Het Hof heeft ten aanzien van de bewezenverklaring voorts het volgende overwogen:
"Ten aanzien van het medeplegen van het valselijk opmaken van de geschriften overweegt het hof nog het volgende. Uit de bewijsmiddelen volgt niet dat verdachte deze documenten zelf valselijk heeft opgemaakt, maar wel dat hij daar belang bij heeft gehad (de verkrijging van een hypothecaire lening) en dat hij, in geval van [B] , op eigen initiatief om een loonstrook en een werkgeversverklaring heeft verzocht en in ieder geval de werkgeversverklaring heeft gekregen. Het hof acht het aannemelijk dat de gang van zaken rondom het gestelde dienstverband met [A] B.V. op eenzelfde wijze tot stand is gekomen en wordt hierin gesterkt doordat bij de totstandkoming van beide werkgeversverklaringen dezelfde personen betrokken zijn geweest. Hiermee is verdachtes rol bij de totstandkoming van het valselijk opmaken van de documenten zo essentieel geweest dat er, ook zonder dat hij een feitelijke uitvoeringshandeling bij het fabriceren van de geschriften heeft verricht, sprake is van een nauwe en bewuste samenwerking tussen de verdachte en de persoon die de documenten valselijk heeft opgemaakt."
2.3.1.
De art. 47 tot en met 51 Sr bieden diverse mogelijkheden om iemand ook als hij niet zelf de gehele delictsomschrijving vervult – al dan niet in zogenoemd functionele vorm – onder specifieke voorwaarden strafrechtelijk aansprakelijk te stellen voor zijn betrokkenheid bij een strafbaar feit. In geval van het medeplegen houden die voorwaarden vooral in dat sprake moet zijn geweest van een voldoende nauwe en bewuste samenwerking met een ander of anderen. De kwalificatie medeplegen is slechts gerechtvaardigd als de bewezenverklaarde - intellectuele en/of materiële – bijdrage van de verdachte aan het delict van voldoende gewicht is. Een en ander brengt mee dat indien het tenlastegelegde medeplegen in de kern niet bestaat uit een gezamenlijke uitvoering op de rechter de taak rust om in het geval dat hij toch tot een bewezenverklaring van het medeplegen komt, in de bewijsvoering – dus in de bewijsmiddelen en zo nodig in een afzonderlijke bewijsoverweging – dat medeplegen nauwkeurig te motiveren.
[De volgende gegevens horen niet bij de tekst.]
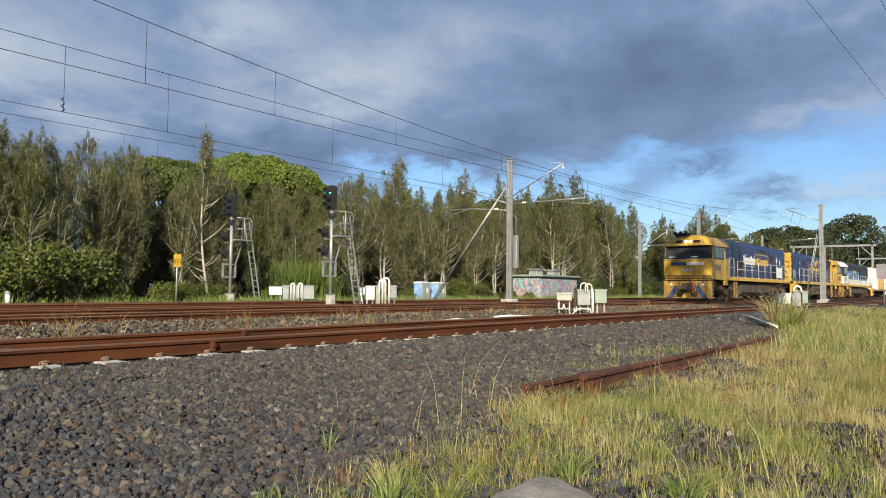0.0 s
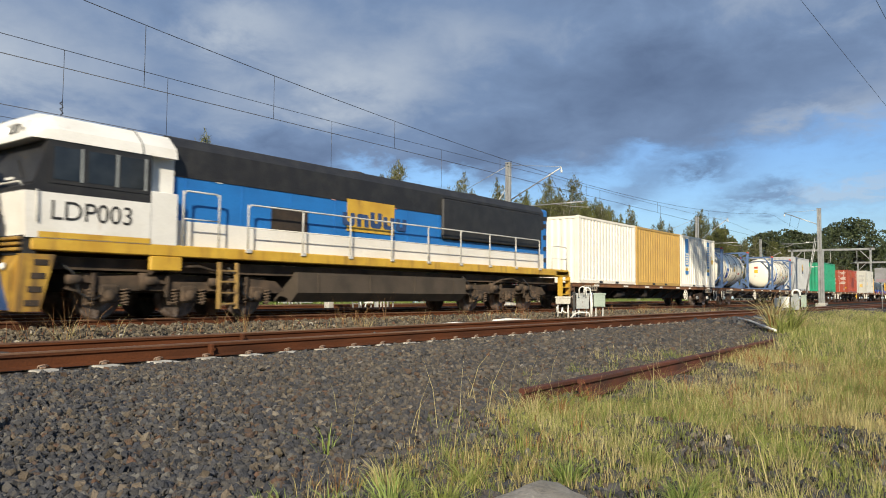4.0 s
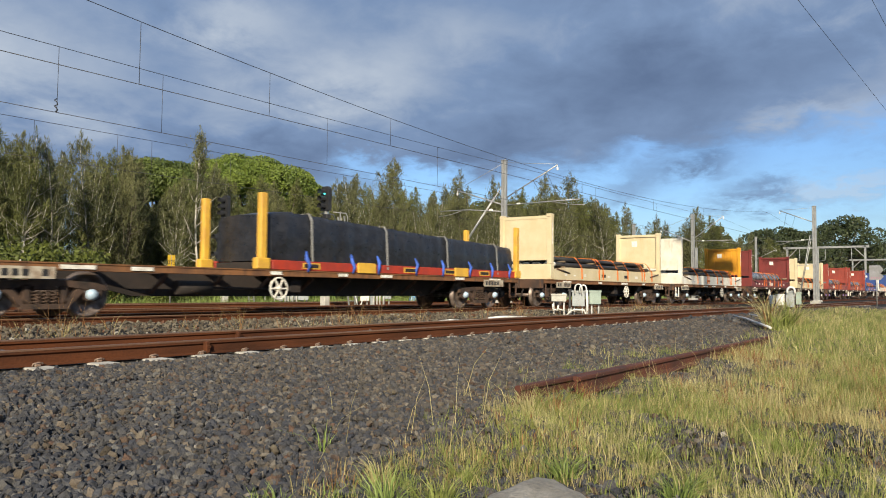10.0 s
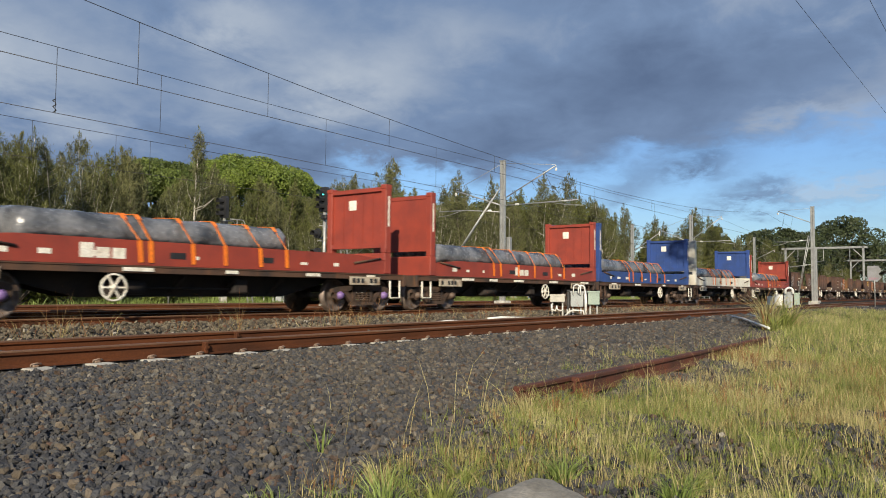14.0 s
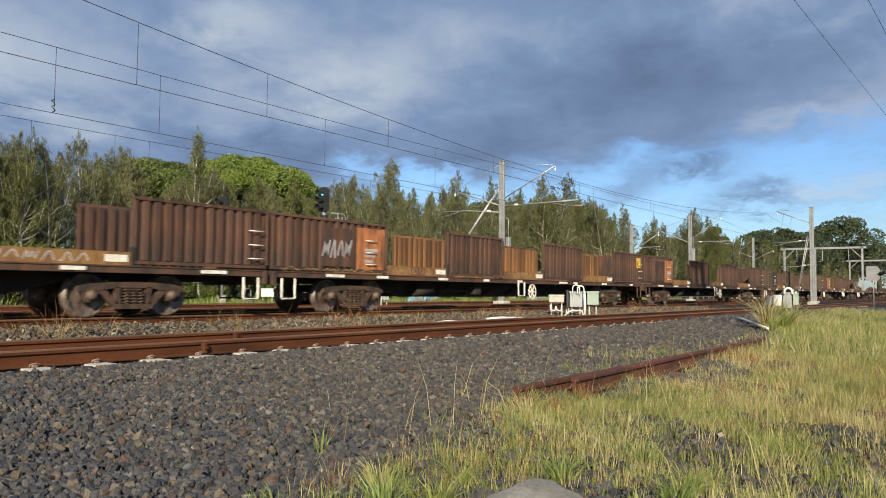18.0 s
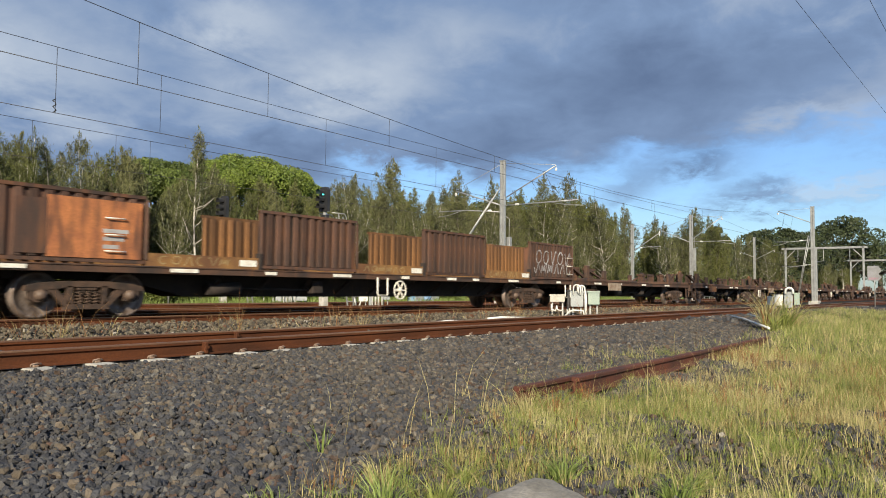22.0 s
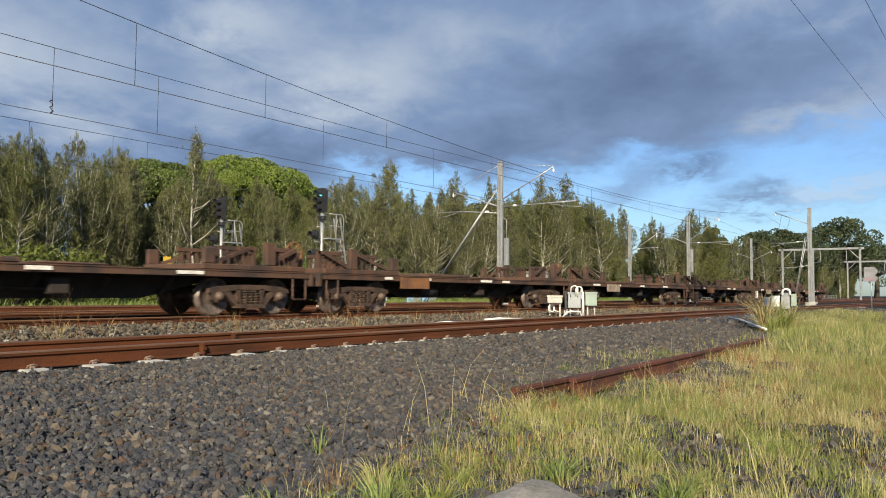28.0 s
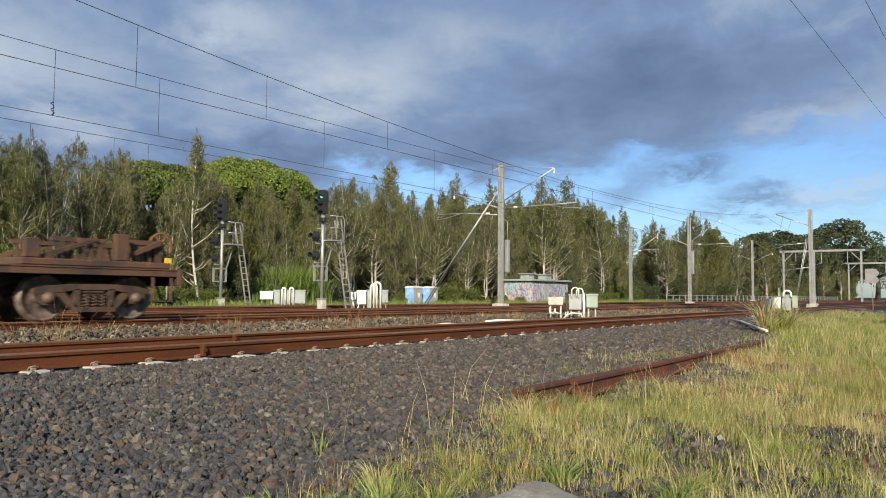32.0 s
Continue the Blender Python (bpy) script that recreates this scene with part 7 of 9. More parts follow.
    for y0, y1 in ((-1.32, -0.07), (0.07, 1.32)):
        (xa, za), (xb, zb) = on_slope(0.12), on_slope(0.90)
        q = [(xa, y0, za), (xa, y1, za), (xb, y1 * 0.98, zb), (xb, y0 * 0.98, zb)]
        part("windscreen", Geo().poly([*q, *[(a + 0.02, b, c) for a, b, c in q]], [(0, 1, 2, 3), (7, 6, 5, 4), (0, 4, 5, 1), (1, 5, 6, 2), (2, 6, 7, 3), (3, 7, 4, 0)]), M_SCREEN, cab, "dark windscreen pane")
        ym = (y0 + y1) / 2
        part("wiper", Geo().tube([(xa - 0.03, ym - 0.3, za + 0.02), (xa + 0.10, ym + 0.2, za + 0.42)], 0.012, 5), M_DARK, cab)
        part("screen_tag", Geo().box(xa - 0.012, xa - 0.004, ym + 0.1, ym + 0.5, za + 0.03, za + 0.08), M_LWHITE, cab, "white strip at the foot of the windscreen")
    for s in (-1, 1):
        ya, yb = sorted((s * (Y + 0.016), s * (Y - 0.03)))
        part("side_surround", Geo().box(f0 + 0.36, f0 + 2.42, ya, yb, 2.60, 3.38), M_DARK, cab)
        for a, b in ((0.44, 0.98), (1.10, 1.70), (1.76, 2.32)):
            ya, yb = sorted((s * (Y + 0.024), s * (Y + 0.010)))
            w = part("side_window", Geo().box(f0 + a, f0 + b, ya, yb, 2.68, 3.30), M_GLASS, cab, "dark cab side window")
            part("window_bar", Geo().box(f0 + b - 0.03, f0 + b + 0.01, min(ya, yb) - 0.012, max(ya, yb) + 0.012, 2.66, 3.32), M_GREYBOX, w)
        ya, yb = sorted((s * (Y + 0.006), s * (Y + 0.002)))
        part("door_grab", Geo().tube([(f0 + 0.16, s * (Y + 0.05), 1.85), (f0 + 0.14, s * (Y + 0.05), 2.45)], 0.018, 6), M_RAILWHITE if nosep is not None else cabp, cab, "upright grab rail")
    # dirt-shadowed louvres across the foot of the nose
    for k in range(3):
        part("nose_louvre", Geo().box(f0 - 0.12, f0 - 0.02, -1.38, 1.38, 1.31 + 0.10 * k, 1.37 + 0.10 * k, 0.012), M_LYDIRTY, cab, "dirty yellow louvre across the nose")
    part("louvre_back", Geo().box(f0 - 0.03, f0 + 0.2, -1.40, 1.40, 1.24, 1.60), M_DARK, cab)
    # pilot, steps, coupler
    part("pilot", Geo().prism([(f0 + 0.0, 1.24), (f0 - 0.16, 0.95), (f0 - 0.14, 0.20), (f0 + 0.10, 0.16), (f0 + 0.30, 1.24)], -1.25, 1.25, "y"), M_LYDIRTY, t, "dirty yellow pilot with dark chevrons")
    for s in (-1, 1):
        g = Geo().prism([(s * 0.50, 0.95), (s * 0.78, 0.95), (s * 1.20, 0.22), (s * 0.90, 0.22)], f0 - 0.20, f0 - 0.135)
        part("chevron", g, M_NAVY, t, "dark blue chevron stripe")
        ya, yb = sorted((s * 1.22, s * 1.47))
        g = Geo().prism([(f0 - 0.12, 0.20), (f0 + 0.28, 0.20), (f0 + 0.53, 1.26), (f0 - 0.04, 1.26)], ya, yb, "y")
        part("step_box", g, M_LYDIRTY, t, "dirty yellow step box")
        for k in range(4):
            x0 = f0 + 0.0 + 0.05 * k
            part("step_recess", Geo().box(x0, x0 + 0.26, s * 1.47 - 0.012, s * 1.47 + 0.012, 0.30 + 0.25 * k, 0.41 + 0.25 * k), M_GRILLE, t, "dark step recess")
        part("marker_lamp", Geo().lathe([(f0 - 0.24, 0.05), (f0 - 0.17, 0.085)], (0, s * 0.98, 1.02), "x", 10), M_PVC, t, "small white marker lamp")
    g = Geo().box(f0 - 0.80, f0 - 0.1, -0.16, 0.16, 0.70, 1.0, 0.04).box(f0 - 0.3, f0 - 0.15, -0.34, 0.34, 0.6, 1.1, 0.03)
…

Bij de vorming van zijn oordeel dat sprake is van de voor medeplegen vereiste nauwe en bewuste samenwerking, kan de rechter rekening houden met onder meer de intensiteit van de samenwerking, de onderlinge taakverdeling, de rol in de voorbereiding, de uitvoering of de afhandeling van het delict en het belang van de rol van de verdachte, diens aanwezigheid op belangrijke momenten en het zich niet terugtrekken op een daartoe geëigend tijdstip. (Vgl. HR 2 december 2014, ECLI:NL:HR:2014:3474, NJ 2015/390, HR 24 maart 2015, ECLI:NL:HR:2015:718, NJ 2015/395 en HR 5 juli 2016, ECLI:NL:HR:2016:1316, NJ 2016/411.)
2.4.
Ten aanzien van de rol van de verdachte met betrekking tot dat valselijk opmaken heeft het Hof naar de kern genomen niet meer vastgesteld dan dat de verdachte belanghebbende was bij het opmaken van de in de bewezenverklaring vermelde geschriften en dat hij op eigen initiatief om die geschriften heeft verzocht. Het daarop gebaseerde oordeel van het Hof dat de rol van de verdachte zo essentieel is geweest dat ook zonder dat hij een feitelijke uitvoeringshandeling heeft verricht, sprake is van nauwe en bewuste samenwerking tussen hem en de persoon of personen die de documenten valselijk heeft of hebben opgemaakt en derhalve van een intellectuele en/of materiële bijdrage van de verdachte aan het delict van voldoende gewicht, is ontoereikend gemotiveerd.
2.5.
Het middel is terecht voorgesteld.

3.Slotsom

Nu de Hoge Raad geen grond aanwezig oordeelt waarop de bestreden uitspraak ambtshalve zou behoren te worden vernietigd, brengt het hiervoor is overwogen mee dat als volgt moet worden beslist.

4.Beslissing

De Hoge Raad:
vernietigt de bestreden uitspraak maar uitsluitend wat betreft de beslissingen ter zake van het onder 1 tenlastegelegde en de strafoplegging;
wijst de zaak terug naar het Gerechtshof Amsterdam, opdat de zaak in zoverre op het bestaande hoger beroep opnieuw wordt berecht en afgedaan;
verwerpt het beroep voor het overige.
Dit arrest is gewezen door de vice-president J. de Hullu als voorzitter, en de raadsheren M.J. Borgers en M.T. Boerlage, in bijzijn van de waarnemend griffier E. Schnetz, en uitgesproken ter openbare terechtzitting van 27 maart 2018.